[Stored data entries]
┄┄┄┄┄┄┄┄┄┄

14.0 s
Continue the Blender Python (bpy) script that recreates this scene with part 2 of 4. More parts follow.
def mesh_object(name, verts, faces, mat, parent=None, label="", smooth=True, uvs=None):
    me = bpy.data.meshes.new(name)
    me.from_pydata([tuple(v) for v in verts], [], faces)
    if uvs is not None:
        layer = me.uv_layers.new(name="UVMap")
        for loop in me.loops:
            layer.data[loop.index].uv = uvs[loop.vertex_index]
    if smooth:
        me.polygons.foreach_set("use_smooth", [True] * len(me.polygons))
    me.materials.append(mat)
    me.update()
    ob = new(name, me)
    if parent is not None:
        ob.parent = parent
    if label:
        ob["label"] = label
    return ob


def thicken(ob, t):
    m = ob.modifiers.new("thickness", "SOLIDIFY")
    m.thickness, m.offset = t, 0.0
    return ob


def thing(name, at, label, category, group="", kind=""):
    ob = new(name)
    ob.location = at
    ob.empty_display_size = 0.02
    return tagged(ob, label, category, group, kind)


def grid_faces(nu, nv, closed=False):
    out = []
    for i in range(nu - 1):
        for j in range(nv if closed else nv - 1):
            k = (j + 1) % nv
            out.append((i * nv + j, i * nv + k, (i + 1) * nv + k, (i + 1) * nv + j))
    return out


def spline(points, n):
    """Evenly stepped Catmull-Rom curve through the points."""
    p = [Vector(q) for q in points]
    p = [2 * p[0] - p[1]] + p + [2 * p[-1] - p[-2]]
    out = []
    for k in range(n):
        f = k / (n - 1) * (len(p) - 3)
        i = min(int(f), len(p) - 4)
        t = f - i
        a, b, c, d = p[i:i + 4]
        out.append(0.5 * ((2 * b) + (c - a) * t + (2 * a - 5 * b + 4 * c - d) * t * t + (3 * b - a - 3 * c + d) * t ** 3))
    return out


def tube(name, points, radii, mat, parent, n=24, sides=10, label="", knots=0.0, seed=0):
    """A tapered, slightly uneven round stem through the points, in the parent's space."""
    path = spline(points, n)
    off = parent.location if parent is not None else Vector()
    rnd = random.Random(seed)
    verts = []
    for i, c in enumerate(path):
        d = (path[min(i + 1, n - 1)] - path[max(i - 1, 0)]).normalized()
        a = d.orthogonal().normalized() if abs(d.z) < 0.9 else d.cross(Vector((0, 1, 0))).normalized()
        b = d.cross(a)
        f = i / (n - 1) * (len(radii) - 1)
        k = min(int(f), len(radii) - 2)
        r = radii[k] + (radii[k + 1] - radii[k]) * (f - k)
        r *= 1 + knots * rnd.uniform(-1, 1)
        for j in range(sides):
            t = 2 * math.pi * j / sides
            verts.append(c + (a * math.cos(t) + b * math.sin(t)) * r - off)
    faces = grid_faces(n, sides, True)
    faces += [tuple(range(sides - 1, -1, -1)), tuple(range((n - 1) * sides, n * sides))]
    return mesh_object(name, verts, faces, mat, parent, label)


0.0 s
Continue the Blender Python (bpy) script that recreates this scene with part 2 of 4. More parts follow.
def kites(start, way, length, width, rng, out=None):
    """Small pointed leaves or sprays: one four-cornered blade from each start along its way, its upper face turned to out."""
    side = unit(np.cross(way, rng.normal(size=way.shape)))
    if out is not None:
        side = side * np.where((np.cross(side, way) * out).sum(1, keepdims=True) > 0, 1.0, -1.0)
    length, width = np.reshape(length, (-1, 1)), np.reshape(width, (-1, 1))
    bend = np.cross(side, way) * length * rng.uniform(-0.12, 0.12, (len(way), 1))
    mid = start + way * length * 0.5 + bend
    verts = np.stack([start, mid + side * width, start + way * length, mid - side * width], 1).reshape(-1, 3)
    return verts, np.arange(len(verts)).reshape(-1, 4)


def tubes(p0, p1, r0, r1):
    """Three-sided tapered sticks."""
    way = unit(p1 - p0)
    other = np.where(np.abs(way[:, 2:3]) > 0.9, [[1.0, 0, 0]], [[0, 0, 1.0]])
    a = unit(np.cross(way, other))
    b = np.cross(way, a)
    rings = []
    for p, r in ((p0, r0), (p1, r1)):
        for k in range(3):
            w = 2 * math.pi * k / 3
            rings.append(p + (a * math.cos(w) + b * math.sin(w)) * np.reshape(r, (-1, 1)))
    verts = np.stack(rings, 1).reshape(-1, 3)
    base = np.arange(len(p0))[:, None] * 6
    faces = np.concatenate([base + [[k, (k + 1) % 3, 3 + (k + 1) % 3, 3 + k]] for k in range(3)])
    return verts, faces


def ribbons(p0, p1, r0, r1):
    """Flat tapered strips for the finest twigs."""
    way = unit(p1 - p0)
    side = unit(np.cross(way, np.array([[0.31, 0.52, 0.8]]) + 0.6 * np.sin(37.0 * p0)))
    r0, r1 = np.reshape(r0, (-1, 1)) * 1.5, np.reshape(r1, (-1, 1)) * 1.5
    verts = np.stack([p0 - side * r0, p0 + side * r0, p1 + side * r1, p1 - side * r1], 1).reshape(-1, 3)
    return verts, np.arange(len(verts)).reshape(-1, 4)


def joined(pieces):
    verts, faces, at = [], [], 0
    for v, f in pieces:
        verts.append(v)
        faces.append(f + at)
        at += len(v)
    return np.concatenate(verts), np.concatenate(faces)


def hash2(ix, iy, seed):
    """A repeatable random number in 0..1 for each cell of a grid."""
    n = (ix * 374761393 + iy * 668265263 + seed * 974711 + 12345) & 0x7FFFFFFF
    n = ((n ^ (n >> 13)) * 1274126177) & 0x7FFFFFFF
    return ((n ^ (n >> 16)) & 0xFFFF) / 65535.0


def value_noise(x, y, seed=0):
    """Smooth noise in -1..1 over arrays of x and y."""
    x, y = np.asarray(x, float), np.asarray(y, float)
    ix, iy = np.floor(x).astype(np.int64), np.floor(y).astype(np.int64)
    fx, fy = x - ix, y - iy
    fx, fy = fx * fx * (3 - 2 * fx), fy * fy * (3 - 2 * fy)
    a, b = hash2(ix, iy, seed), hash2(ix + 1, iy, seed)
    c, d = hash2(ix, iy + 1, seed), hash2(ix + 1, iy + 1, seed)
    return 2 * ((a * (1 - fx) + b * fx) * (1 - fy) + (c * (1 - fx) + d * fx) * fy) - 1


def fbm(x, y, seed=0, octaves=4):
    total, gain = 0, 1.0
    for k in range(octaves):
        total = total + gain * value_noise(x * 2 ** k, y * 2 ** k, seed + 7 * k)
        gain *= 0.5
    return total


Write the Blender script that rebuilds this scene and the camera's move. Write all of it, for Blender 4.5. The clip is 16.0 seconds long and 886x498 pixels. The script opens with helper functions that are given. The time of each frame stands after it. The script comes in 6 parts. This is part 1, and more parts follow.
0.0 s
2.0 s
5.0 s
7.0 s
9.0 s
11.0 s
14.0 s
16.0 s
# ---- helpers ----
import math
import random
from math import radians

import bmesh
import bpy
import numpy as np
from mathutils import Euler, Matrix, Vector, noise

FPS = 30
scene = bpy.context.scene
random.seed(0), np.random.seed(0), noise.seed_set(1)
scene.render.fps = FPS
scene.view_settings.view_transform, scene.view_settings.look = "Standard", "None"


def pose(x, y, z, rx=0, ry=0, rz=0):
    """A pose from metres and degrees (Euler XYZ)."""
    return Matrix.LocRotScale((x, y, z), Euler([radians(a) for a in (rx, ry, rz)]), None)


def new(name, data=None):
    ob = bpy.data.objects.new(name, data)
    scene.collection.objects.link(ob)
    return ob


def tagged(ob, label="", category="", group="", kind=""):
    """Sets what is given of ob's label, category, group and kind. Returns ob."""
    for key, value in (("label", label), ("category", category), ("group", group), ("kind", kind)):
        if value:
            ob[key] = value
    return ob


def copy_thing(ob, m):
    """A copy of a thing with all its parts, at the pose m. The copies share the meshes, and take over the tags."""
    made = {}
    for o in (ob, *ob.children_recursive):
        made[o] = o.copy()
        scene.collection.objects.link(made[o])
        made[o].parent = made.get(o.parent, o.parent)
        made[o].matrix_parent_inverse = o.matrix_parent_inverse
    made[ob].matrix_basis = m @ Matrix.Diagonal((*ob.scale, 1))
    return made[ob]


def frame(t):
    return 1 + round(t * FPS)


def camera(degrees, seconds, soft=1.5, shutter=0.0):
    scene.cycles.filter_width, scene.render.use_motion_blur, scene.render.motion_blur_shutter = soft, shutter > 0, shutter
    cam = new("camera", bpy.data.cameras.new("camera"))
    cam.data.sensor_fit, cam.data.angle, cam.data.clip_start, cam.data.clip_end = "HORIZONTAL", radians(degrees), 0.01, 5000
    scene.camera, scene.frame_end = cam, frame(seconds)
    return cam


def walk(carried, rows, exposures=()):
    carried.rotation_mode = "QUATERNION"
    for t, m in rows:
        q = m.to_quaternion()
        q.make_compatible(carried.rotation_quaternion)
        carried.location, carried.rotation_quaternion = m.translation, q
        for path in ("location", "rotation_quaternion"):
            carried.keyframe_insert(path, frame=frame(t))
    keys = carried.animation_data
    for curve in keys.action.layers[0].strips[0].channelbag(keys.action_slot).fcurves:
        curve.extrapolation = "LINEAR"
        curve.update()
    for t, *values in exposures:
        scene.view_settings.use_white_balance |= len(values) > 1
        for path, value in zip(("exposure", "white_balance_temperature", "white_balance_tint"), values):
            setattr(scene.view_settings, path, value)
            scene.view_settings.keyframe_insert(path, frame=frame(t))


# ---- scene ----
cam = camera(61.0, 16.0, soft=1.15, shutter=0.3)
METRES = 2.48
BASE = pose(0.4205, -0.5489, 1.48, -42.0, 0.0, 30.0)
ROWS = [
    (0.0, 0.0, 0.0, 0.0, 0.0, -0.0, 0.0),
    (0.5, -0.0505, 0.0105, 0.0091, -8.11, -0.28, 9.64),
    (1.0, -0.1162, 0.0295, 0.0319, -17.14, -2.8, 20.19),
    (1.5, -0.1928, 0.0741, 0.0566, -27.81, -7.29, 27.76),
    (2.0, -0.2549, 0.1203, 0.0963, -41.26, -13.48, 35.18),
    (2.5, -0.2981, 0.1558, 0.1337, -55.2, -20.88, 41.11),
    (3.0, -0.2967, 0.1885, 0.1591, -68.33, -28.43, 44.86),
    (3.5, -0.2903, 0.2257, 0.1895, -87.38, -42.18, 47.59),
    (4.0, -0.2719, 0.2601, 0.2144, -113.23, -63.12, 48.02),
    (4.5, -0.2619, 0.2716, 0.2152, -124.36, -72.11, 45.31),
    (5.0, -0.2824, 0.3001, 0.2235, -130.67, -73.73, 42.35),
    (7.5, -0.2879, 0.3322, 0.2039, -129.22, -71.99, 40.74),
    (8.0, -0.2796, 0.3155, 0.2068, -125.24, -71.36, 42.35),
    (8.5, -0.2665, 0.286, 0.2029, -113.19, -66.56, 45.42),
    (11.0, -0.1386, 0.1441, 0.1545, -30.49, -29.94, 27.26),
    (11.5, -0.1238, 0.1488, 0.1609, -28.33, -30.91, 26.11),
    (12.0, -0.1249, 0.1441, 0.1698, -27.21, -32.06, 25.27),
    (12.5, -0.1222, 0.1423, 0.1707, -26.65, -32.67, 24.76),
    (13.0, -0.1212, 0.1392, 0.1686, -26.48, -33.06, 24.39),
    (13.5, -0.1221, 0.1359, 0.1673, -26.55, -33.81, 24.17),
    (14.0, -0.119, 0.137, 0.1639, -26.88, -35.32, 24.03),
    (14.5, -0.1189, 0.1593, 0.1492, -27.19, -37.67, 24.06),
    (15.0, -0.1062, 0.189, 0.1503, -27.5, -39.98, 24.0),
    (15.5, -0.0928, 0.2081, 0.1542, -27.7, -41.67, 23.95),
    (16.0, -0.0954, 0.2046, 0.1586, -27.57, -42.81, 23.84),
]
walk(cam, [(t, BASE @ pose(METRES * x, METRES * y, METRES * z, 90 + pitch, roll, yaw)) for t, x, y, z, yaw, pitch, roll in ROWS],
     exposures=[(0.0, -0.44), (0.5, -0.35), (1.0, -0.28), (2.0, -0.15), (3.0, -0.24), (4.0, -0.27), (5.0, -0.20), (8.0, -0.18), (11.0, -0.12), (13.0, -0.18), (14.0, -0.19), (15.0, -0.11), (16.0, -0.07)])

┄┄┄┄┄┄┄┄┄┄

### Written problem
The first line to be transcribed is the one containing "pose from metres", and the last is the one containing "what is given". Transcribe exactly those lines and nothing else.

### Task output
    """A pose from metres and degrees (Euler XYZ)."""
    return Matrix.LocRotScale((x, y, z), Euler([radians(a) for a in (rx, ry, rz)]), None)


def new(name, data=None):
    ob = bpy.data.objects.new(name, data)
    scene.collection.objects.link(ob)
    return ob


def tagged(ob, label="", category="", group="", kind=""):
    """Sets what is given of ob's label, category, group and kind. Returns ob."""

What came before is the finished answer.